The next time I paint camera pieces, I will allow more time for the paint to air dry, say thirty minutes and then force the rest of the drying by baking the paint at around 200-300 degrees for 15 or twenty minutes. Also, when using enamel paint, or any other paint for that matter, if the piece still smells like paint then that paint is not fully cured and has not yet become fully hardened. With enamels I have used this will sometimes take more than a week even if the paint has been baked. Paint will cure faster in a warm dry environment. Here in Illinois we do not have a dry environment most of the year so curing takes longer.
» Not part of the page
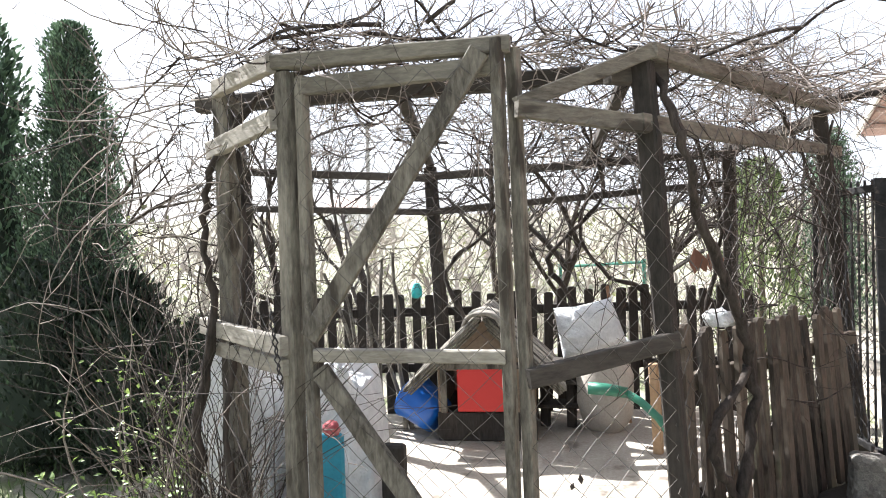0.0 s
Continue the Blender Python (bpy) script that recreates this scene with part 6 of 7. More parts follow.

I am sure conditions in Jerusalem would allow a faster cure. Hope there is some information here you can use, would be happy to answer other paint related questions.

Regards, Steve
 
Hmm...maybe it deserves mentioning that car painting shops mostly use infrared heating for baking (which is quite different from a baking oven, since the heat is applied to the paint layer/surface in a different way) and that they have huge ventilators sucking out the solvent fumes. I wud be very careful/reluctant baking paint - especially the etching primer you mention that can contain phosphoric acid - in a household oven. Yes, I know - these objects are small and cannot hold too much solvents, but still. And there´s this business with the flame point, where solvents and their fumes can self-ignite at surprisingly low temperatures if the mixture of fumes+oxygen is just right. Be careful out there. Ah yes, pre-heating the paint in the oven in a closed container is downright dangerous, and doesn´t work for all paint types either. Use a controlled water bath for such exercises, much safer.

Cheers /Richard, ex car painter too
 
I used to work in garage.

When we bought secondhand office furniture we sent it to our car body shop for painting.

I wonder if they would also paint small camera parts?
 
payasam said:
I suspect you mean primer, Ruben.


Correct, payasam, I thank you wholeheartedly since I very much need to learn technical terms to be able to express myself with more accuracy.

Thanks again
Ruben


Ps
And I invite all folks to follow payasam expample, which was well intended and accordingly phrased.
 
Hi Ruben, I'm another ex-spray painter and will add a few more things for you to consider in your painting project.
I would speak first to somebody at your point of purchase before you start to 'force dry' any of your paint. As a matter of course, all paint drys by some form of chemical reaction weather it is a solvent evapoative process as with nitro celulous lacquers or air dry enamlels of a chemical addative such as an Isocynate hardener as with 2 pak paints.
Although you may speed up the drying process as you've already found out with the afore mentioned 'solvent pop' not all paints like to be force dried.
You are not really up against a time deadline as in a body shop to get your job finished, so find out what the ideal application temp and drying temps are and stick to them.
Causing paint to dry too quickly can cause huge issues with loss of gloss and can cause solvents to become trapped in the substraits only to come to the surface later on and ruin your whole party. IMHO anyway, cheers Andrew
 
After trying to double my usual low temperature, I noticed the paint dries too quickly but the paint doesn't disolve, leaving traces of paint.

Therefore I repainted the few unfortunated parts and all others went to my usual low temperature, but I triplicated the time to full 24 hours. Apparently the paint has catched strongly than at shorter times, but as we all know, the real truth I will notice after a month.

Cheers, and Thanks,
Ruben
 
Hi Bluesman,
Mitsubishi's paint ovens are gas fired, and yes vetilation is a huge factor. If I do small parts, I use a little toaster oven on it's lowest setting and do it outside. The system at the factory does more than 500 hundred car bodies in an 8 hour shift. I just try to adapt, have some fun, learn and refinish a previously cosmetically challenged camera.